Between the 1870s and the 1930s some 120,000 immigrants left the Eastern Mediterranean and traveled to the U.S., with another 220,000 departing for Central and South America and landing in destinations like Argentina and Brazil. These men, women and children, peasants and tradesmen, factory workers, teachers and merchants came from across “Greater Syria,” an Ottoman province that today encompasses Lebanon, Syria, and Palestine/Israel. We do not know for certain their religious distribution but they included Antiochian Orthodox, Druzes, Jews, Maronite Catholics, Sunni and Shi’a Muslims.

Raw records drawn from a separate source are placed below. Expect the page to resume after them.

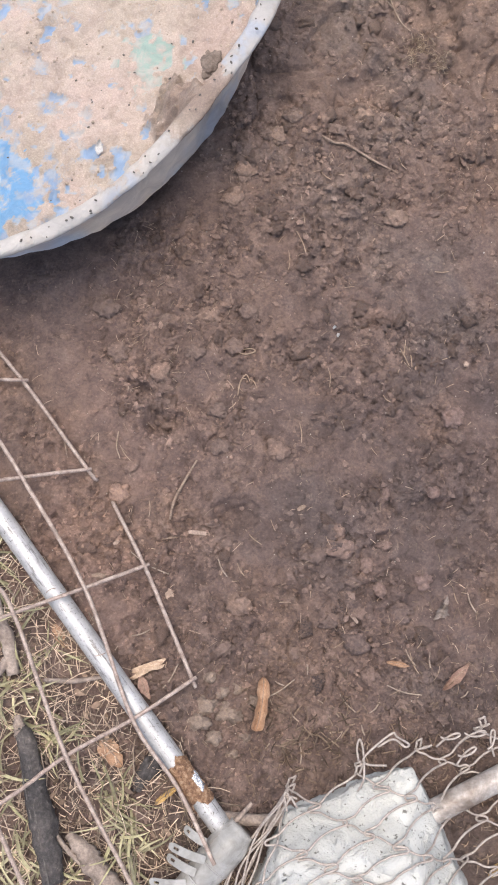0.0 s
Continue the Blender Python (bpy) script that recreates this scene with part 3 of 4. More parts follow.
    mud = 0.63 + 0.13 * fbm(x, y, 7, 4, 91) + 0.26 * fbm(x, y, 30, 4, 92, 0.65) + 0.12 * fbm(x, y, 75, 2, 93)
    mud = mud - 0.15 * step(0.22, 0.42, np.hypot(x + 0.16, (y - 0.86) * 0.78)) * (0.5 + 0.5 * step(0.1, -0.25, x))
    mud = mud + 0.12 * step(0.25, 0.05, np.hypot(x + 0.15, y - 0.85)) + 0.16 * step(0.12, 0.05, np.hypot(x + 0.03, y - 1.10))
    mud = mud - 0.26 * spot(x, y, -0.435, 0.625, 0.075, 0.9) - 0.14 * spot(x, y, -0.53, 0.70, 0.06, 0.8) - 0.10 * spot(x, y, -0.30, 1.24, 0.09, 0.9)
    mud = mud - 0.42 * spot(x, y, -0.176, 0.867, 0.052, 1.1, 72) - 0.30 * spot(x, y, -0.475, 0.775, 0.032, 0.8, 73)
    mud = mud - 0.25 * np.exp(-((np.hypot(x - RING[0], y - RING[1]) - 0.015) / 0.0025) ** 2)
    mud = mud - 0.40 * step(0.43, 0.48, fbm(x, y, 44, 2, 94)) * step(0.28, 0.0, x + 0.2)
    mud = mud + 0.25 * spot(x, y, -0.60, 0.86, 0.07, 0.5)
    # a heap of damp mud against the near wall
    inward = np.maximum(FOOT(fw_) - fr, 0)
    ragged = inward + 0.034 * fbm(x, y, 26, 4, 101, 0.6)
    heap = np.exp(-(np.angle(np.exp(1j * (fw_ - radians(-39) - 0.12 * fbm(x, y, 30, 3, 103)))) / 0.20) ** 4) * step(0.112, 0.098, ragged)
    swell = np.exp(-(np.angle(np.exp(1j * (fw_ - radians(-39)))) / 0.19) ** 2)
    heap = step(0.2, 0.4, heap) * (0.08 + 0.92 * swell * np.clip(1 - inward / 0.10, 0, 1))
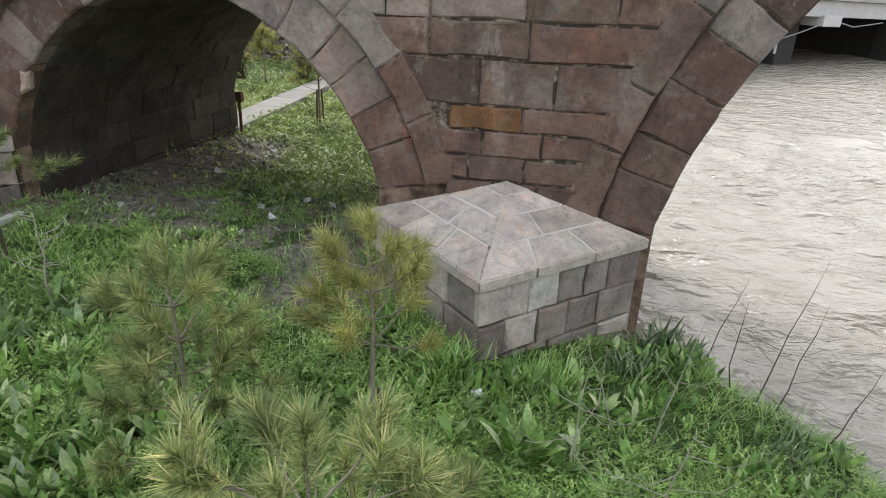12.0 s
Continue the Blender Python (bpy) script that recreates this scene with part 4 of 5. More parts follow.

Their sense of self was located within villages and towns like Homs, Bayt Meri, Bethlehem, or Rashaya, and distilled through their experiences of family and religion. Ethnicity and nationality were meaningless to the great majority of them. In other words, when they left they were neither Lebanese nor Syrian, Phoenician nor Arab. However, their sojourns into the racially charged American social, legal and political landscape forced them to re-define themselves in terms of ethnic and national identity. Moreover, World War I and the subsequent division of their homelands into nations under the tutelage of French colonial power, engaged them in spirited—and sometimes violent—debates about who they were and where they came from. The result of these various forces differed but overlapped, and changed identities that were more fluid than fixed, and easier to use as labels than to substantially define.

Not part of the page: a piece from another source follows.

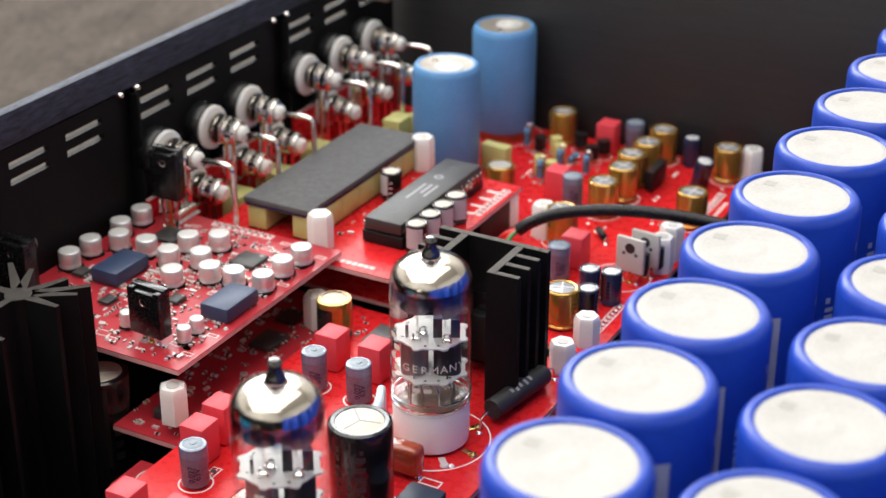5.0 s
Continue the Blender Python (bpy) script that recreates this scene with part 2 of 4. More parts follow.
def getter_fringe(name):
    """A mirror film that thins out downwards into clear, blue-tinted glass, mirrored blue and black in its colour."""
    m = thin_glass(name)
    nt = m.node_tree
    base = nt.nodes["Material Output"].inputs["Surface"].links[0].from_socket
    mirror = nt.nodes.new("ShaderNodeBsdfGlossy")
    # Dark blue tints also carry the mirrored case and blue cells.
    mirror.inputs["Color"].default_value = (0.10, 0.11, 0.17, 1)
    mirror.inputs["Roughness"].default_value = 0.1
    tint = nt.nodes.new("ShaderNodeBsdfTransparent")
    tint.inputs["Color"].default_value = (0.34, 0.38, 0.72, 1)
    film = nt.nodes.new("ShaderNodeMixShader")
    film.inputs["Fac"].default_value = 0.7
    nt.links.new(tint.outputs["BSDF"], film.inputs[1])
    nt.links.new(mirror.outputs["BSDF"], film.inputs[2])
    tc = nt.nodes.new("ShaderNodeTexCoord")
    sep = nt.nodes.new("ShaderNodeSeparateXYZ")
    nt.links.new(tc.outputs["Object"], sep.inputs["Vector"])
    stretch = nt.nodes.new("ShaderNodeMapping")
    stretch.inputs["Scale"].default_value = (1, 1, 0.15)
    nt.links.new(tc.outputs["Object"], stretch.inputs["Vector"])
    streak = nt.nodes.new("ShaderNodeTexNoise")
    streak.inputs["Scale"].default_value = 320
    nt.links.new(stretch.outputs["Vector"], streak.inputs["Vector"])
    sway = nt.nodes.new("ShaderNodeMath")
    sway.operation, sway.inputs[1].default_value = "MULTIPLY_ADD", 0.005
    nt.links.new(streak.outputs["Fac"], sway.inputs[0])
    nt.links.new(sep.outputs["Z"], sway.inputs[2])
    fade = nt.nodes.new("ShaderNodeMapRange")
    fade.inputs["From Min"].default_value, fade.inputs["From Max"].default_value = 0.0452, 0.0482
    nt.links.new(sway.outputs[0], fade.inputs["Value"])
    mix = nt.nodes.new("ShaderNodeMixShader")
    nt.links.new(fade.outputs["Result"], mix.inputs["Fac"])
    nt.links.new(base, mix.inputs[1])
    nt.links.new(film.outputs["Shader"], mix.inputs[2])
    nt.links.new(mix.outputs["Shader"], nt.nodes["Material Output"].inputs["Surface"])
    return m


GLASS = thin_glass("clear_tube_glass")
FRINGE = getter_fringe("blue_black_getter_fringe")
CLEARFOOT = thin_glass("clear_pressed_glass")
for node in CLEARFOOT.node_tree.nodes:
    if node.type == "LAYER_WEIGHT":
        node.inputs["Blend"].default_value = 0.2
    elif node.type == "MATH" and node.operation == "MULTIPLY_ADD":
        node.inputs[1].default_value = 0.6
CLEARNYLON = glass_material("translucent_spacer", (0.9, 0.88, 0.86))


# ---- mesh helpers ----
def mesh_object(name, bm, mat, smooth=True):
    me = bpy.data.meshes.new(name)
    bmesh.ops.recalc_face_normals(bm, faces=bm.faces[:])
    bm.to_mesh(me)
    bm.free()
    for m in (mat if isinstance(mat, (list, tuple)) else [mat]):
        me.materials.append(m)
    if smooth:
        me.shade_smooth()
        me.set_sharp_from_angle(angle=radians(35))
    return new(name, me)


def part(name, bm, mat, parent, label=""):
    ob = mesh_object(name, bm, mat)
    ob.parent = parent
    return tagged(ob, label)


def thing(name, x, y, z, label, category, group="", rz=0, kind=""):
    ob = new(name)
    ob.empty_display_size = 0.004
    ob.matrix_world = pose(x, y, z, 0, 0, rz)
    return tagged(ob, label, category, group, kind)


def box(bm, x0, x1, y0, y1, z0, z1, bevel=0.0, m=None, mi=0, seg=2):
    r = bmesh.ops.create_cube(bm, size=1)
    bmesh.ops.transform(bm, verts=r["verts"], matrix=Matrix.LocRotScale(((x0 + x1) / 2, (y0 + y1) / 2, (z0 + z1) / 2), None, (x1 - x0, y1 - y0, z1 - z0)))
    vs = r["verts"]
    fs = list({f for v in vs for f in v.link_faces})
    if bevel:
        es = list({e for v in vs for e in v.link_edges})
        rb = bmesh.ops.bevel(bm, geom=es, offset=bevel, segments=seg, profile=0.5, affect="EDGES")
        fs = list(set(rb["faces"]) | {f for f in fs if f.is_valid})
        vs = list({v for f in fs for v in f.verts})
    for f in fs:
        if f.is_valid:
            f.material_index = mi
    if m:
        bmesh.ops.transform(bm, verts=vs, matrix=m)
    return bm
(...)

As these immigrants traveled across the Mediterranean and Atlantic to “Amirka” they were required to have an ethnic/national identity if they were to gain entry to the place that they hoped would make them a handsome sum of money and afford them new opportunities. Ship companies’ clerks and Ellis Island inspectors were not interested in the intimate world of small villages like ‘Ayn Ibl (in South Lebanon), or even the geographically distinct and rapidly growing city of Beirut. Rather, until 1899 these company employees and state functionaries jotted down “Turkey in Asia” in their registers next to the migrant’s name, and after 1900 replaced it with “Syria” for most entries while keeping the earlier term in some cases. Thus, upon entrance into the US, immigrants acquired a different and larger identity—“Syrian”—than the ones they had left with. The label “Syria” made sense geographically as a designation for where they came from, but it also represented an emerging political project and idea among the educated urban elites of their homelands.